I also believe the expectations of XNA developers targeting XBLIG are sometimes a little too high. XBLA has similar problems to XBLIG too you know? Many of the games get very little exposure after their release and there's not exactly a huge number of players browsing through XBLA on a daily basis. As with XBLIG most players just look at the new releases and top downloads, so we're getting the exact same treatment XBLA developers are. It's a very crowded marketplace and the recent dashboard changes should have provided a positive boost for XBLA and XBLIG devs alike now we have related games, and the updated front-page on the US Dashboard (though still no idea why it's not been rolled out to EU or AU yet).

XBLIG is here to stay for the current XBox, they're not just going to drop support for it without announcing it well ahead of time (as they always do). I hope it continues on to future consoles in some shape or form.

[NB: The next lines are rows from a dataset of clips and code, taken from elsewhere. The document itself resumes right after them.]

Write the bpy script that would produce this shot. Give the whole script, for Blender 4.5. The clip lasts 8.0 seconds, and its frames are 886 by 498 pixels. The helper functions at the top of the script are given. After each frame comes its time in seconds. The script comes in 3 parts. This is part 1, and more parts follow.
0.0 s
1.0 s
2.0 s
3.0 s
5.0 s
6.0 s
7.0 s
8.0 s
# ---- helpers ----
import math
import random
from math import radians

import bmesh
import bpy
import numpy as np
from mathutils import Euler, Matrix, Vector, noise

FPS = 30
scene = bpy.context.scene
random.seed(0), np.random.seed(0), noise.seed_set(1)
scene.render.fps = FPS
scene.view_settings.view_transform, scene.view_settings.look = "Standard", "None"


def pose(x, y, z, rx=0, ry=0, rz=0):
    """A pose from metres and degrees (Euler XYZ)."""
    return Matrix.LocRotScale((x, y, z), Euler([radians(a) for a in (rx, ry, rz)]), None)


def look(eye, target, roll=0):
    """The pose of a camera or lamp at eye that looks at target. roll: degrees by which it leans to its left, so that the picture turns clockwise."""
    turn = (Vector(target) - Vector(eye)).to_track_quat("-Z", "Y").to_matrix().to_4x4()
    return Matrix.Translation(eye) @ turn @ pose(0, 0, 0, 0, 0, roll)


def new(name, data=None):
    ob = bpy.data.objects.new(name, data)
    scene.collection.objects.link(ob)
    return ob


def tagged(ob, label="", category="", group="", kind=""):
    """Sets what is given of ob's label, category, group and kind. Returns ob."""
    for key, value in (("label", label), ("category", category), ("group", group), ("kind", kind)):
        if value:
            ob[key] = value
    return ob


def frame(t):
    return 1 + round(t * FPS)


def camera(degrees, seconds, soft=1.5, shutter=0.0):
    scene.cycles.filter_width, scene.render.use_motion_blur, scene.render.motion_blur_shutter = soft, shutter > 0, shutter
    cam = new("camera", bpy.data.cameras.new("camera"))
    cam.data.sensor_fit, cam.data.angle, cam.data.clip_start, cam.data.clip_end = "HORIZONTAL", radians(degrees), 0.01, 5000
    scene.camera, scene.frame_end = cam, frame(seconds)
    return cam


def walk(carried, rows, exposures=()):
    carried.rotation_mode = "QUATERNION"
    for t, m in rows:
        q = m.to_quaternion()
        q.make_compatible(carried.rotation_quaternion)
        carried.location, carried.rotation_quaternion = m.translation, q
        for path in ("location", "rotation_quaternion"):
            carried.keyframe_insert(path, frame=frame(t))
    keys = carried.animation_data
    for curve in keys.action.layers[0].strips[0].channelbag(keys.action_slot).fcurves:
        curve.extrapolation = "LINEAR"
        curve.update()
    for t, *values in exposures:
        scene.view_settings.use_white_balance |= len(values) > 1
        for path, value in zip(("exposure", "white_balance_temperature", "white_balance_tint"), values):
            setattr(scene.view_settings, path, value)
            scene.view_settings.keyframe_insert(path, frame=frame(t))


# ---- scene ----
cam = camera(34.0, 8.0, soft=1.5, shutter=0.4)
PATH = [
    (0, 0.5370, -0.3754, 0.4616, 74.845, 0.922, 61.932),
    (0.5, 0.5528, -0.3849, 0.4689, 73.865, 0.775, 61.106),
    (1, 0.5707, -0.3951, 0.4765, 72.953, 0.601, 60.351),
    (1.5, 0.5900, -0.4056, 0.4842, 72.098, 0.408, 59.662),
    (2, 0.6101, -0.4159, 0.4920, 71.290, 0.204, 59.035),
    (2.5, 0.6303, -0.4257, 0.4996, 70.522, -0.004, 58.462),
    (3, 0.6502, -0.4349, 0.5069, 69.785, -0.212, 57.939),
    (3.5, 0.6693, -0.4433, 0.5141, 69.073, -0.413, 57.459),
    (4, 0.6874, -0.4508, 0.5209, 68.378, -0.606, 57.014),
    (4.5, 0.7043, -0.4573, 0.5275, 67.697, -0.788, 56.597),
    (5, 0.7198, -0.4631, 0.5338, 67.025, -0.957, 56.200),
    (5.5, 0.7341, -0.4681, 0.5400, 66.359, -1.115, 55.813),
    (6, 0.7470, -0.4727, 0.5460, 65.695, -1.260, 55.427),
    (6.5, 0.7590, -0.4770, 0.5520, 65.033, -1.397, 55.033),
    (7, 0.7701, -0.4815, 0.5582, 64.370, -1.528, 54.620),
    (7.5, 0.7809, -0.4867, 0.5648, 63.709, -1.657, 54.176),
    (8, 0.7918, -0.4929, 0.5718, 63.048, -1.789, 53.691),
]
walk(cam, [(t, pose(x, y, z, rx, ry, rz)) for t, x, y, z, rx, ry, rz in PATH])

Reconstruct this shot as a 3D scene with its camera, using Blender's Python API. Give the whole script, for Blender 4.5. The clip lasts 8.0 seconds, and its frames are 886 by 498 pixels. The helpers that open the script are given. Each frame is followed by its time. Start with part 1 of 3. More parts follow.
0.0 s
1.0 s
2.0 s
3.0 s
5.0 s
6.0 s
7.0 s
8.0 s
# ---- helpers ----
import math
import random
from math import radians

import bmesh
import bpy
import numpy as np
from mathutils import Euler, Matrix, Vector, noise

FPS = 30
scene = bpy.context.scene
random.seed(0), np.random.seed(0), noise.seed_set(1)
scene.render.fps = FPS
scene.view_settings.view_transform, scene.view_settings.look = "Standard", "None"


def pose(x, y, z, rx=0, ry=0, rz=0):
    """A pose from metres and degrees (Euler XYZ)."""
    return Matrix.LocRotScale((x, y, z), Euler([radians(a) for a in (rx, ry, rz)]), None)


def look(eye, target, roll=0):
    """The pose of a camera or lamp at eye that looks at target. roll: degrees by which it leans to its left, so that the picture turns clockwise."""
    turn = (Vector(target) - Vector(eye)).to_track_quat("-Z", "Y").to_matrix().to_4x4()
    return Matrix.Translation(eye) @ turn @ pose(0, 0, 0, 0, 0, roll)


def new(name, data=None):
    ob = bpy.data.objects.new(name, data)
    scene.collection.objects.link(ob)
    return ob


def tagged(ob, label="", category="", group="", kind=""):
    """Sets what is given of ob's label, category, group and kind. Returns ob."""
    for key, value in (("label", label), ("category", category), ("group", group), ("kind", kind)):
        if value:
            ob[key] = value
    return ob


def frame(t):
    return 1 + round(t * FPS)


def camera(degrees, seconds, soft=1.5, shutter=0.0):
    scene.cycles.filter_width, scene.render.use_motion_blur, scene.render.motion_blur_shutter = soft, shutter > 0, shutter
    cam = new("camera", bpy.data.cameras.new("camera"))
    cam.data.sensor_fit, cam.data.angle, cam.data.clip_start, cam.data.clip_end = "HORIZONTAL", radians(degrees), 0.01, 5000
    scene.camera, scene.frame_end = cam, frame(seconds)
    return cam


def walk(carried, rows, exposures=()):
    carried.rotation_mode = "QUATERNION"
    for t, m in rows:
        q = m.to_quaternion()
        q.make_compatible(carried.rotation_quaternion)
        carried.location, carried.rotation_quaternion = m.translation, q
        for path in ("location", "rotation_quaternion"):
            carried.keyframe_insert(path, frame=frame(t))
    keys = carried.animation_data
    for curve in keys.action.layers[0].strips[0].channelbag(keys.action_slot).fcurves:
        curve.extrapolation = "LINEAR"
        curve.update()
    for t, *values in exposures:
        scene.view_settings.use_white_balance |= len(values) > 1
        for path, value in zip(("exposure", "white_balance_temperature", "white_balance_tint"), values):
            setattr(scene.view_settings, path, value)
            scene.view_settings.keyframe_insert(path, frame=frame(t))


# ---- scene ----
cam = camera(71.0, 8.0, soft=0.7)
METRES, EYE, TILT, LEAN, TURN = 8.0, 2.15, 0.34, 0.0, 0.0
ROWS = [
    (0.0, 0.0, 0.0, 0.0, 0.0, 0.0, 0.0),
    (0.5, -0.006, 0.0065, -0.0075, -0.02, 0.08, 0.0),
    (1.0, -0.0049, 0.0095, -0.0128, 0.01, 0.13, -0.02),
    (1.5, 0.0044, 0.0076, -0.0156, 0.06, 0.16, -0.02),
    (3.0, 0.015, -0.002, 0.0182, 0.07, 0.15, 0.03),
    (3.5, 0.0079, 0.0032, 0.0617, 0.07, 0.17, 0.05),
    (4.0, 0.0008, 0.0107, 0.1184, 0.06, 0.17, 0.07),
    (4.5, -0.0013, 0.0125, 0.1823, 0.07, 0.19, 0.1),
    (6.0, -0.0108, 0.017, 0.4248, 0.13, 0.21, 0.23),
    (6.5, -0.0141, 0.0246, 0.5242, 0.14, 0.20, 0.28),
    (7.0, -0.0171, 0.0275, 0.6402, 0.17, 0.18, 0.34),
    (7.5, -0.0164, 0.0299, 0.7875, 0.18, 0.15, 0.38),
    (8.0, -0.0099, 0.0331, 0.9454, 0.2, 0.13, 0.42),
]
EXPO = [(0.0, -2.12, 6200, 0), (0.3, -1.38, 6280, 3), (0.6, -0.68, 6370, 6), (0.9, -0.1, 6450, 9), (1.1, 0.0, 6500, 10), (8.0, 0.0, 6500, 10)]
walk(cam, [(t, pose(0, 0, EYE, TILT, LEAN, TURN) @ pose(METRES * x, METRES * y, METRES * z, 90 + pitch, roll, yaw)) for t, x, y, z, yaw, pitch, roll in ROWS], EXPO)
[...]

Personally, I'm obviously not just developing using XNA any more (since I'm targeting iOS, Android, and Vita for my games) but I'm still very much a big fan of XNA and how it makes cross-platform development so easy. I've been dabbling in some C++ and Direct X again simply due to the fact that it's what almost all AAA studios still use and it the games industry standard. I would recommend that all XNA developers infact look in to C++/Direct X as it's likely to continue on with the next few versions of Windows and the next XBox, I see C# and XNA almost being for beginner programmers wanting to get in to game programming but ultimately going on to learning other languages, frameworks and platforms to broaden your skill-set as I have been doing.